Je relis du Valéry des poèmes : il n’en restera pas grand chose. Je relis les Jeunes filles en fleurs, qui me prennent plus que naguère (mais quelle réaction contre Proust dans quelques années !). Ah! Et j’ai relu beaucoup de Jammes. Mauriac l’appelle un grand poète, mais on appelle bien M [Mauriac] un grand romancier. Vous rappelez-vous les Notes d’Algérie, à la fin du Roman du lièvre? Si elles sont écrites avant les Nourrit. Terr. [Nourritures terrestres] mon admiration pour ce dernier livre baissera d’un tiers.
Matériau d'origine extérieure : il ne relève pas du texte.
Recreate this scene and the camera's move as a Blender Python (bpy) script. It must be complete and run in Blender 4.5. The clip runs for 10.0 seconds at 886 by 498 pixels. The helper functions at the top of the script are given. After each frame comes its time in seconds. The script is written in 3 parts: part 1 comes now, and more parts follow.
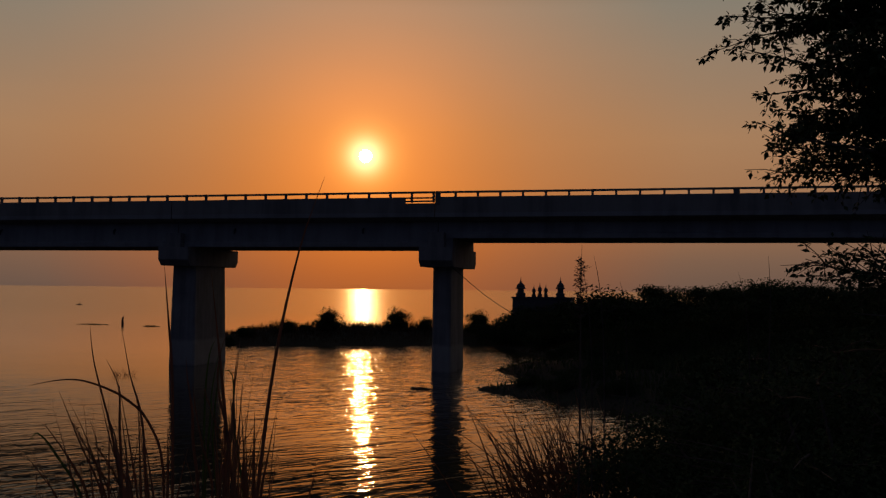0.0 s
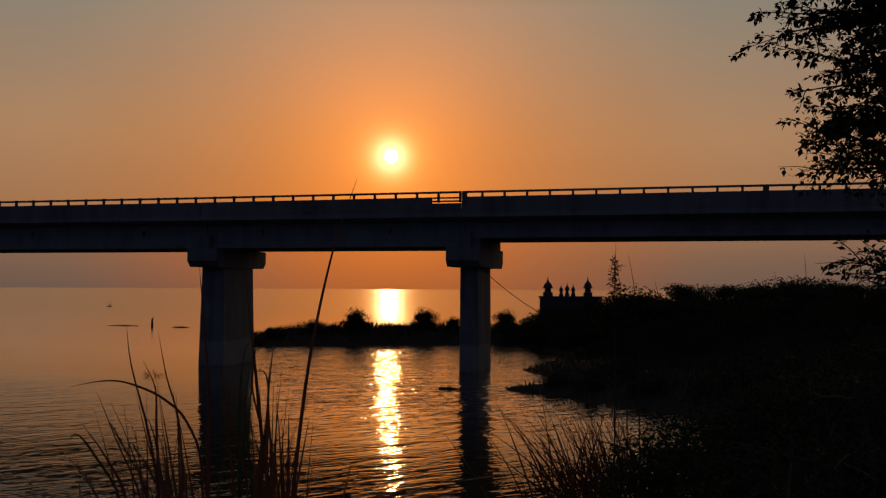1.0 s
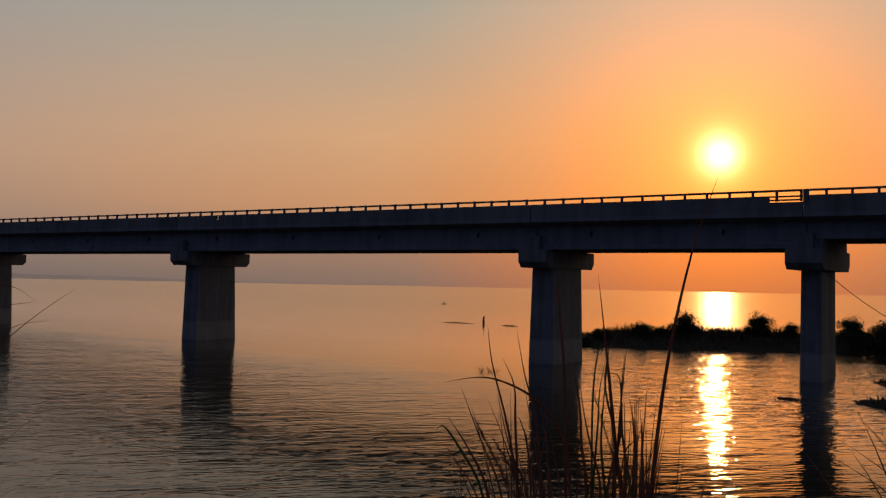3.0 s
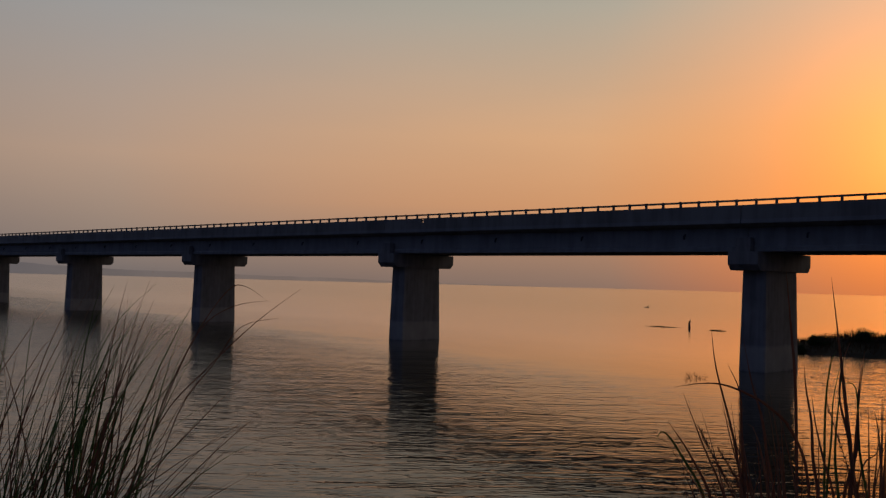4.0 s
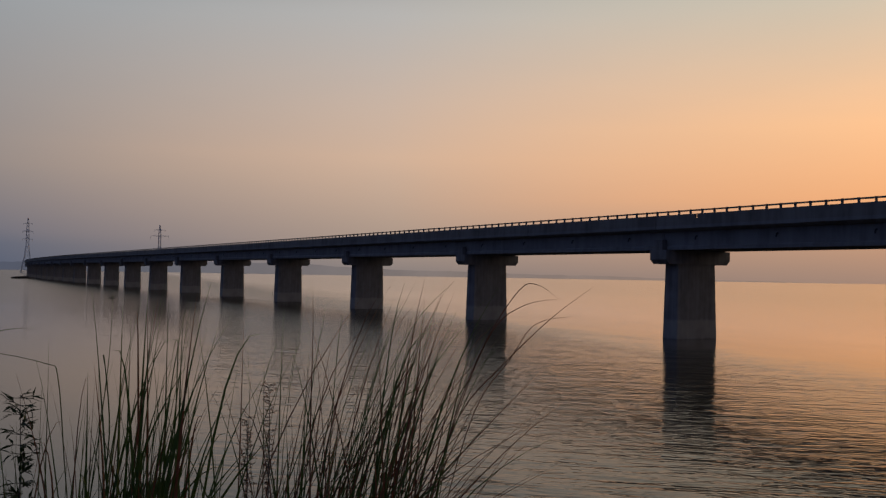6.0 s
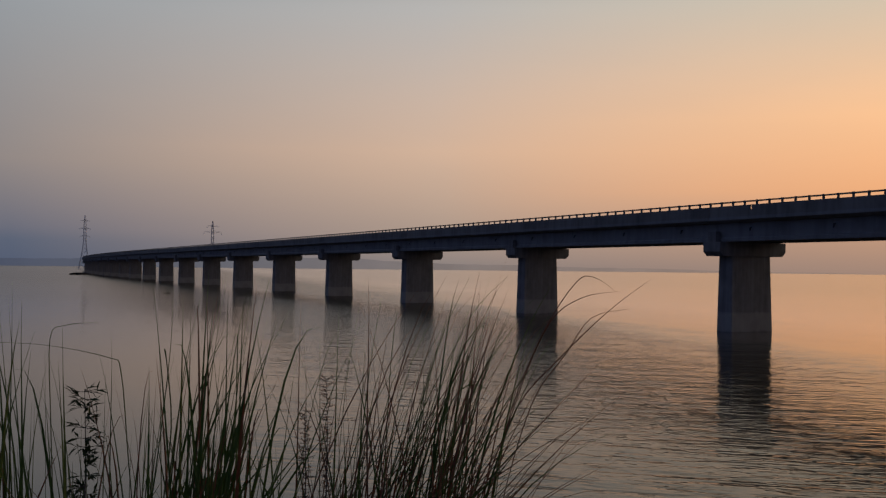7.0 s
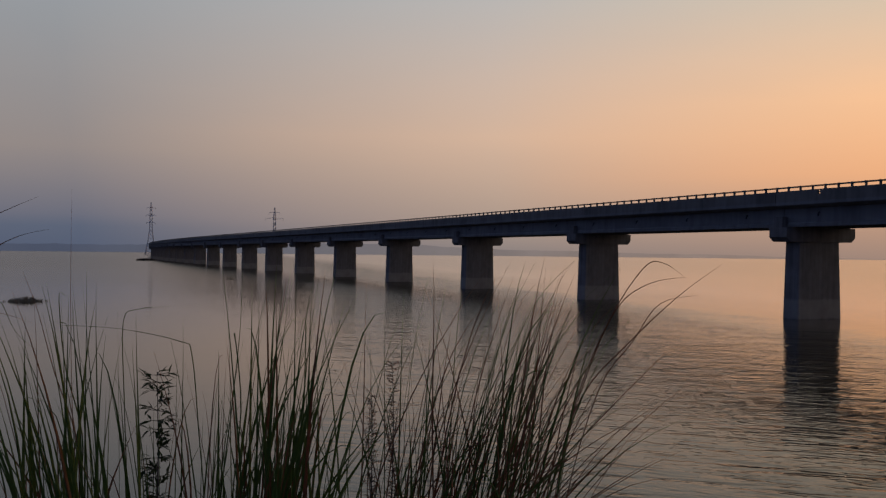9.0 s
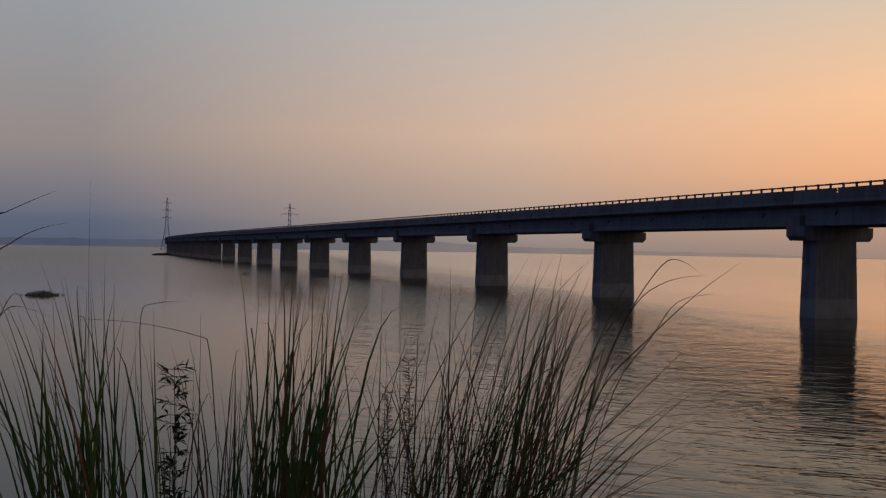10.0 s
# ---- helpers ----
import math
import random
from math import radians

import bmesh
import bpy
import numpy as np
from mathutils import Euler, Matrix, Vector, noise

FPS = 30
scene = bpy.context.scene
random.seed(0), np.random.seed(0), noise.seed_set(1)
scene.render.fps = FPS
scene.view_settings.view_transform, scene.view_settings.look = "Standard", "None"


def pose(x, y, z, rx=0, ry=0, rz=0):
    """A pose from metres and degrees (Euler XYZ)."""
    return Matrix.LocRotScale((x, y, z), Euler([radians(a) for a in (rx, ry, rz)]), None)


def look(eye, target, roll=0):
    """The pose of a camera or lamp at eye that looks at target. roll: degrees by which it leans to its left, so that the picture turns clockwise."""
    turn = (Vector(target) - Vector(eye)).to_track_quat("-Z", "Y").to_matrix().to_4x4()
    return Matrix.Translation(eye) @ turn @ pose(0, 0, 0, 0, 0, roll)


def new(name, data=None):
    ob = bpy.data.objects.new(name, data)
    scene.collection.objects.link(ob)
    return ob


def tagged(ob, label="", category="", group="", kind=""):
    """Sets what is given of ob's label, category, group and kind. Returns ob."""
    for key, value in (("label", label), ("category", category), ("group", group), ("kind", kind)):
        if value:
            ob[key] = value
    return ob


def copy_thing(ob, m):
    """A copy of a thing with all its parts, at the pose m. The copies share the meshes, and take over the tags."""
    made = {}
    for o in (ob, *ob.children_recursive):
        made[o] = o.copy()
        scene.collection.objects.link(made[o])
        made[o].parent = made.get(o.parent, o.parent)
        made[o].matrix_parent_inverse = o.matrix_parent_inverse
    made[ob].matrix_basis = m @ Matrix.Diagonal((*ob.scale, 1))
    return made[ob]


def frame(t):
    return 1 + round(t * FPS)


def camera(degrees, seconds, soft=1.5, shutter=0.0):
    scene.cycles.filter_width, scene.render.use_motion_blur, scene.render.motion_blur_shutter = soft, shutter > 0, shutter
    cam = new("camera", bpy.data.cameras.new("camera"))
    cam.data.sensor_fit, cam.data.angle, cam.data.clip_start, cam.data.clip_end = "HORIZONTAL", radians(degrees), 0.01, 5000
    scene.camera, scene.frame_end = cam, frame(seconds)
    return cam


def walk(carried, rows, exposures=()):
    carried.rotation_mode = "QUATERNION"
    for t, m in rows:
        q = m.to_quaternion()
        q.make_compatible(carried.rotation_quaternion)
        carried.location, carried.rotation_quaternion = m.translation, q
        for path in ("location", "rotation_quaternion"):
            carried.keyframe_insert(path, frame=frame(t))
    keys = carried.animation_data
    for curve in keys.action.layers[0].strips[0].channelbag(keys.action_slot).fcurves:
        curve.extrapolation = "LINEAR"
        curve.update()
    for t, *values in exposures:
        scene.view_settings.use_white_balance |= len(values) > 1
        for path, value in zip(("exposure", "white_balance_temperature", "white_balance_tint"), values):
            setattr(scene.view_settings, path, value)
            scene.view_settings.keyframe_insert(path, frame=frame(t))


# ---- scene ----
cam = camera(49.1, 10.0, soft=1.3)
PATH = [
    (0, (-0.001, -0.004, 5.672), (-4.482, 19.470, 6.492), 0.60),
    (0.5, (-0.027, -0.010, 5.672), (-4.546, 19.456, 6.491), 0.43),
    (1, (-0.061, -0.020, 5.674), (-5.064, 19.327, 6.486), 0.29),
    (1.5, (-0.105, -0.034, 5.671), (-6.137, 19.018, 6.474), 0.26),
    (2, (-0.180, -0.038, 5.664), (-7.861, 18.411, 6.449), 0.50),
    (3.5, (-0.407, -0.136, 5.686), (-13.086, 15.315, 6.418), 1.39),
    (4, (-0.473, -0.180, 5.672), (-14.680, 13.879, 6.375), 1.51),
    (4.5, (-0.530, -0.236, 5.667), (-15.811, 12.650, 6.337), 1.50),
    (5, (-0.575, -0.285, 5.653), (-16.853, 11.317, 6.298), 1.38),
    (5.5, (-0.635, -0.362, 5.650), (-17.627, 10.169, 6.254), 1.23),
    (6, (-0.699, -0.399, 5.662), (-18.182, 9.299, 6.211), 0.97),
    (7.5, (-0.837, -0.440, 5.648), (-18.939, 8.059, 5.971), 0.49),
    (8, (-0.867, -0.453, 5.647), (-19.125, 7.707, 5.884), 0.42),
    (8.5, (-0.881, -0.465, 5.641), (-19.262, 7.417, 5.807), 0.48),
    (9, (-0.903, -0.459, 5.641), (-19.368, 7.225, 5.747), 0.61),
    (9.5, (-0.921, -0.468, 5.640), (-19.435, 7.095, 5.727), 0.97),
    (10, (-0.949, -0.470, 5.636), (-19.527, 6.937, 5.670), 0.99),
]
EXPOSURES = [(0.0, -1.38, 7000.0, 11.0), (1.0, -1.3, 7000.0, 11.0), (1.5, -1.0, 6900.0, 11.0), (2.0, -0.65, 6700.0, 10.0), (3.5, -0.54, 6550.0, 8.0), (4.0, -0.50, 6550.0, 8.0), (5.0, -0.2, 6500.0, 7.0), (6.0, 0.0, 6500.0, 7.0), (8.5, 0.02, 6500.0, 8.0), (10.0, 0.06, 6450.0, 8.0)]
walk(cam, [(t, look(eye, target, roll)) for t, eye, target, roll in PATH], EXPOSURES)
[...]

A Varennes, les conseillers municipaux et autres gens sérieux m’appellent monsieur Arland, les jeunes gens qui ont de 0 à 3 ans plus ou moins que moi m’appellent par mon

 prénom (et cela me trouble, car je n'en reconnais pas le tiers), les enfants restent bouche bée. Tout cela est bien intimidant. Quand je vais sur l'une des deux places de Varennes, j'ai peur qu'on ne s'imagine que je pense à la place de ma statue future. Il est vrai que je vais beaucoup plus souvent au cimetière.

- Il faudra que vous veniez à Varennes ; je vous donnerai une maison tout entière pour vous installer ; et vous aimerez mes grands-parents, s'ils vivent encore.

- J'ai songé, ces jours derniers, à transformer la 3ème partie de mon roman. Gilbert serait interdit de séjour ; il vivrait avec Renée en banlieue (lui, secrétaire dans une usine) sous une menace (celle d'être découvert et conduit hors de France) dont il s'exagérait l'importance, et qui donnerait à sa vie une couleur un peu romantique qui flatterait son orgueil. (Je montrerais d'ailleurs à la fin que cette menace était vaine, et qu'on avait toujours connu son adresse à la préfecture de police). - Le métier de professeur que je fais faire à G. [Gilbert] me gêne. - Dites-moi ce que vous pensez de cette modification.

- J'ai perdu la lettre où, à propos de l'article que G. [Gide] écrit, et qui doit amener les poursuites, vous me citez une dizaine de lignes d'un article de... (Tailhaide ?). Je vudrait que vous me les écriviez de nouveau.